Exercise 1. Explain conditional expectation pricing: \(C = \sum_{n=0}^\infty P(N=n)C_{\text{BS}}(\sigma_n)\).

Solution to Exercise 1

Conditioning on \(n\) jumps in \([0,T]\), the stock follows log-normal dynamics with enhanced volatility \(\sigma_n = \sqrt{\sigma^2 + n\sigma_J^2/T}\). The option price is the Poisson-weighted average of BS prices at these enhanced volatilities.


Exercise 2. How does \(\lambda T\) (expected number of jumps) affect the implied volatility surface?

Solution to Exercise 2

Small \(\lambda T\): surface is nearly flat (close to BS). Moderate \(\lambda T \approx 1\): pronounced smile at short maturities. Large \(\lambda T\): by CLT, jumps look Gaussian with enhanced variance, and the surface resembles higher-vol BS (flatter).

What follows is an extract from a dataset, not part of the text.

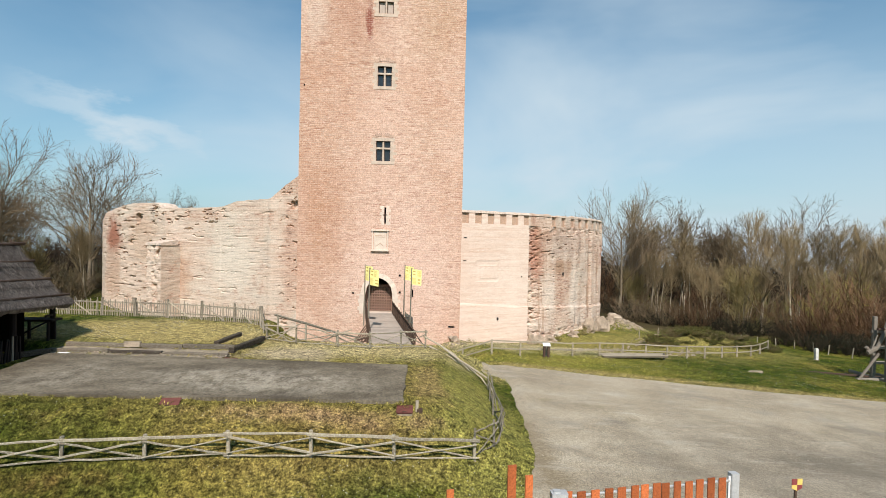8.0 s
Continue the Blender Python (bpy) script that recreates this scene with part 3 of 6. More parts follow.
# ---- the lie of the land ----
def base_plane(x, y):
    """The hillside, falling to the castle ditch and to the meadow, and levelling out far off."""
    xx = x if x > -36 else -36 + 0.1 * (x + 36)
    xx = xx if xx < 48 else 48 + 0.15 * (xx - 48)
    yy = y if y < 76 else 76 + 0.06 * (y - 76) + 0.40 * max(0.0, y - 135)
    k = smooth01(15, 26, y)
    xx = max(xx, 0.0) * (1 - k) + xx * k
    z = -0.447 - 0.0627 * xx - 0.0646 * yy
    z -= 0.45 * smooth01(14.5, 12.0, y) * smooth01(6.5, 3.0, x)
    z = max(z, -130.0) - 0.03 * max(0.0, abs(x) - 130)
    z += 1.75 * math.exp(-((x - 33.5) / 5.2) ** 2 - ((y - 53.0) / 2.6) ** 2)      # low mound by the wood
    z += 1.5 * math.exp(-((x - 30.0) / 3.0) ** 2 - ((y - 68.0) / 4.5) ** 2)      # rubble slope at the wall's end
    z -= 2.1 * smooth01(31.5, 36.5, y) * smooth01(6.0, 0.0, y - 52 - 0.5 * max(0.0, -x - 8)) * smooth01(9.0, 3.0, x)        # the ditch under the bridge
    z -= 1.2 * smooth01(6.0, 9.0, x) * smooth01(43.0, 48.0, y) * smooth01(62, 55, y) * smooth01(30, 24, x)
    return z


def terrace(x, y):
    """The levelled mound with the concrete floor and the lawn behind it."""
    z = -0.05 - 0.05 * (y - 15.0) - 0.018 * (x + 4.0) - (0.006 * (x + 4) if x > -4 else 0.0)
    lawn = 0.0 - 0.022 * (y - 23.0) - 0.016 * (x + 8.0)
    k = smooth01(22.35, 22.75, y) * smooth01(-4.3, -4.75, x)
    return z * (1 - k) + lawn * k


def mound_reach(x, y):
    """Metres outside the terrace's rim (negative on it)."""
    front = 14.5 + 0.12 * (x + 4.0) - y if x > -4 else 14.5 + 0.05 * (x + 4.0) - y
    right = x - (3.75 + 0.06 * (y - 15.0))
    back = y - (27.2 + 3.9 * smooth01(-2.0, -6.0, x))
    left = -24.0 - x
    d = [front, right, back, left]
    pos = [max(0.0, a) for a in d]
    return math.sqrt(sum(a * a for a in pos)) if any(pos) else max(d), front, right, back


def ground_z(x, y):
    b = base_plane(x, y)
    if -40 < x < 14 and 6 < y < 46:
        m, front, right, back = mound_reach(x, y)
        wide = 2.4 if front > max(right, back) else (2.9 if right > back else 5.0)
        k = 1 - min(1.0, max(0.0, m / wide))
        k = 0.88 * k + 0.12 * k * k * (3 - 2 * k)
        t = terrace(x, y)
        if t > b:
            b = b + (t - b) * k
    w = smooth01(300, 60, abs(y) + abs(x) * 0.5)
    return b + w * (0.05 * fbm(x * 0.7, y * 0.7) + 0.02 * fbm(x * 2.3, y * 2.3, 5.0))


def ticks(spans):
    out = []
    for a, b, s in spans:
        k = max(1, round((b - a) / s))
        out += [a + (b - a) * i / k for i in range(k)]
    return out + [spans[-1][1]]


def sheet(name, xs, ys, zf, mat):
    me = bpy.data.meshes.new(name)
    nx = len(xs)
    me.from_pydata([(x, y, zf(x, y)) for y in ys for x in xs], [], [(j * nx + i, j * nx + i + 1, j * nx + nx + i + 1, j * nx + nx + i) for j in range(len(ys) - 1) for i in range(nx - 1)])
    me.materials.append(mat)
    me.shade_smooth()
    return new(name, me)


gx = ticks([(-3000, -600, 400), (-600, -120, 60), (-120, -30, 6), (-30, -14, 1.0), (-14, 9, 0.26), (9, 32, 0.6), (32, 70, 1.5), (70, 160, 8), (160, 600, 55), (600, 3000, 400)])
gy = ticks([(-1500, -200, 130), (-200, -20, 15), (-20, 9, 2), (9, 24, 0.22), (24, 50, 0.5), (50, 90, 1.5), (90, 170, 8), (170, 600, 50), (600, 4000, 400)])


# gravel road: from the gate towards the bridge, widening to the meadow side
def road_left(y):
    if y < 16:
        return 5.75 + 0.28 * (y - 12.2) - 0.06 * max(0, 12.2 - y)
    if y < 27:
        return 6.85 + 0.10 * (y - 16)
    return 7.95 - 0.55 * (y - 27) * smooth01(27, 32, y)


def road_far(x):
    return 32.5 - 0.245 * max(0.0, x - 9.0) + 0.004 * max(0.0, x - 9.0) ** 2


def road_z(x, y):
    return ground_z(x, y) + 0.02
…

Exercise 3. If \(\mu_J < 0\), which side of the implied volatility curve is steeper?

Solution to Exercise 3

Negative \(\mu_J\) means crashes are more likely than rallies, fattening the left tail. OTM puts (low strikes) require higher \(\sigma_{\text{imp}}\) to match, producing a steeper left side (volatility skew).

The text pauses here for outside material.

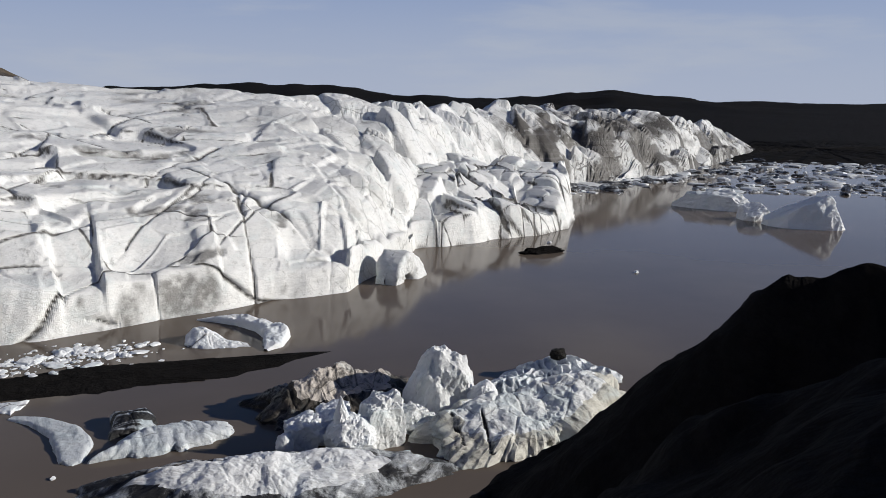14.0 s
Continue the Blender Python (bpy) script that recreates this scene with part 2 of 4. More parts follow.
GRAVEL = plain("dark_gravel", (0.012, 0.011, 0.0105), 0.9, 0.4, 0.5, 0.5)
STONE = plain("dark_stone", (0.03, 0.028, 0.026), 0.8, 1.1, 0.8, 0.4)
BROWN = plain("brown_rubble", (0.075, 0.06, 0.048), 0.95, 1.2, 0.5, 0.6)
ROCK = plain("brown_mountain", (0.105, 0.085, 0.065), 0.95, 0.02, 0.45, 0.6)


def snow_material():
    """Fresh snow in the icefall, cloud shade painted bluish grey on the cap above."""
    m = Mat("snow", 0.6)
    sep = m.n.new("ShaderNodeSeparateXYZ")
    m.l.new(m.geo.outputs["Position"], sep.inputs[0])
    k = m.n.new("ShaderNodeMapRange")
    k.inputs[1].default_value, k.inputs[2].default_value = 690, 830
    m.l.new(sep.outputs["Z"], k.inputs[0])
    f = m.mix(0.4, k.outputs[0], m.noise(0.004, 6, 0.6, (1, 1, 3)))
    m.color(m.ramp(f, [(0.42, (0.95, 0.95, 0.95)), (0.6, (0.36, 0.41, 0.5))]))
    m.bump(m.noise(0.02, 8, 0.7), 0.5, 12.0)
    return m.m


SNOW = snow_material()


def water_material():
    m = Mat("silty_water", 0.08)
    f = m.noise(0.03, 5, 0.55)
    m.color(m.ramp(f, [(0.35, (0.12, 0.096, 0.077)), (0.65, (0.15, 0.12, 0.096))]))
    m.p.inputs["IOR"].default_value = 1.33
    m.p.inputs["Specular IOR Level"].default_value = 0.14
    m.bump(m.noise(1.2, 4, 0.6), 0.06, 0.02)
    return m.m


WATER = water_material()


# ---- meshes ----
def link_grid(name, P, mat, smooth_faces=True):
    """One mesh from a grid of points of shape (rows, columns, 3)."""
    r, c = P.shape[:2]
    idx = np.arange(r * c, dtype=np.int32).reshape(r, c)
    q = np.stack([idx[:-1, :-1], idx[:-1, 1:], idx[1:, 1:], idx[1:, :-1]], -1).reshape(-1, 4)
    me = bpy.data.meshes.new(name)
    me.vertices.add(r * c)
    me.vertices.foreach_set("co", P.reshape(-1).astype(np.float32))
    me.loops.add(q.size)
    me.loops.foreach_set("vertex_index", q.reshape(-1))
    me.polygons.add(len(q))
    me.polygons.foreach_set("loop_start", np.arange(0, q.size, 4, dtype=np.int32))
    me.polygons.foreach_set("use_smooth", np.full(len(q), smooth_faces))
    me.update(calc_edges=True)
    me.materials.append(mat)
    return new(name, me)


def polar(az, d):
    """x and y at yaw az (degrees, left of +y) and distance d."""
    return -np.sin(np.radians(az)) * d, np.cos(np.radians(az)) * d


def curve(table):
    """A function through (key, value) rows, straight between them."""
    k, v = zip(*sorted(table))
    return lambda x: np.interp(x, k, v)


# the glacier: distance of its front, distance and elevation of its skyline, by yaw
front = curve([(36, 520), (20, 400), (12, 335), (7, 305), (3, 275), (0, 225), (-4, 193), (-8, 184), (-14.5, 158), (-22, 142), (-30, 122), (-35, 121), (-38, 123), (-42, 121), (-45, 118),
               (-49, 113), (-53, 113), (-60, 113), (-67, 110), (-76, 106), (-92, 107), (-104, 115), (-112.6, 123.5), (-113.8, 132), (-116.8, 146), (-118, 168), (-120, 200), (-122, 228), (-125, 262), (-129, 290), (-132, 305), (-136, 345), (-138.5, 415), (-140.7, 505), (-142, 640)])
sky_el = curve([(36, 10), (14, 9.8), (3, 8.9), (-11, 8.1), (-27, 7.1), (-41, 6.3), (-46, 5.9), (-60, 4.6), (-76, 2.6), (-82, 2.2), (-89, 1.6),
                (-97, 0.6), (-108, 0.3), (-117, -0.2), (-128, -0.4), (-134, -1.0), (-138, -1.5), (-139.5, -2.6), (-140.5, -3.2), (-142, -4)])
sky_d = curve([(36, 1700), (3, 1600), (-27, 1400), (-46, 850), (-60, 420), (-76, 250), (-90, 200), (-108, 198), (-117, 222), (-124, 305), (-128, 345),
               (-132, 365), (-136, 410), (-138.5, 475), (-140.7, 550), (-142, 720)])
bend = curve([(36, 1.0), (-27, 1.0), (-44, 0.88), (-56, 0.8), (-120, 0.55), (-142, 0.6)])
broken = curve([(36, 1.0), (-33, 1.0), (-42, 0.5), (-49, 0.0), (-108, 0.0), (-114, 0.35), (-126, 0.6), (-130, 1.0), (-142, 1.0)])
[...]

Exercise 4. What educational insight does this comparison between BS with and without jumps provide?

Solution to Exercise 4

It shows that constant volatility (BS) cannot produce a volatility smile. Jumps are one mechanism that generates the smile by adding tail risk. The conditioning technique elegantly connects jump-diffusion pricing to familiar BS formulas.